Detection of Type-I X-ray bursts from MAXI J1621-501
ATel #11067; Peter Bult (NASA/GSFC), Nicholas Gorgone, George Younes, Chryssa Kouveliotou (George Washington University), Fiona Harrison (Caltech), on behalf of the Swift Deep Galactic Plane Survey team
on 16 Dec 2017; 17:20 UT
Credential Certification: Chryssa Kouveliotou (ckouveliotou@email.gwu.edu)
Subjects: X-ray, Neutron Star, Transient
Referred to by ATel #: 11272
We observed the recently discovered X-ray transient MAXI J1621-501 (ATel #10969; ATel #10876; ATel #10874; ATel #10869) on 2017-12-02 (MJD 58089.96) and 2017-12-03 (MJD 58090.64) with NuSTAR, as part of the Swift/XRT Deep Galactic Plane Survey (PI: C. Kouveliotou) and the NuSTAR Legacy Survey.

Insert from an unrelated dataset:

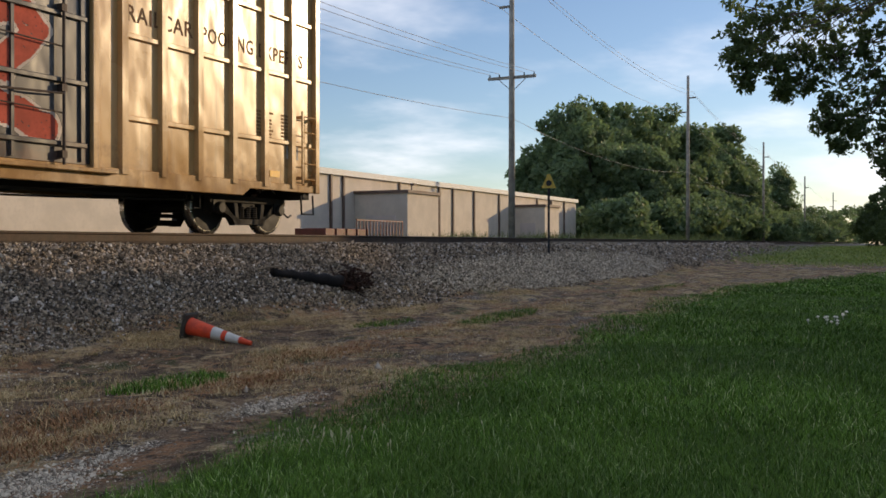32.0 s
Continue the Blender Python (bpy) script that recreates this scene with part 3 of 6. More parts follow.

The light curve of the first observation (ObID 90301328002) shows two Type I X-ray bursts, establishing the nature of this source as an accreting neutron star.
The two X-ray bursts occur 3.5 hours apart, and show similar phenomenology. The first event peaks at ~850 ct/s and lasts for 30 seconds, whereas the second peaks at ~400 ct/s and lasts for 35 seconds. No oscillations were detected in either burst. Preliminary analysis of the spectrum of the brightest burst indicates that it is well described by a blackbody with temperature kT=1.86 +-0.04 keV. The burst peak flux integrated over 2 seconds is ~4x10e-8 erg/cm^2.
MAXI/GSC detected a third burst from the vicinity of MAXI J1621-501 on 2017 October 19 with a similar duration and spectrum (H. Negoro, private communication). The large MAXI/GSC uncertainties of the burst and source determination, however, prevented the MAXI team from conclusively associating the two. Given our NuSTAR results, it is highly likely that all three bursts originate from MAXI J1621-501.
Further analysis of the MAXI and NuSTAR data is underway.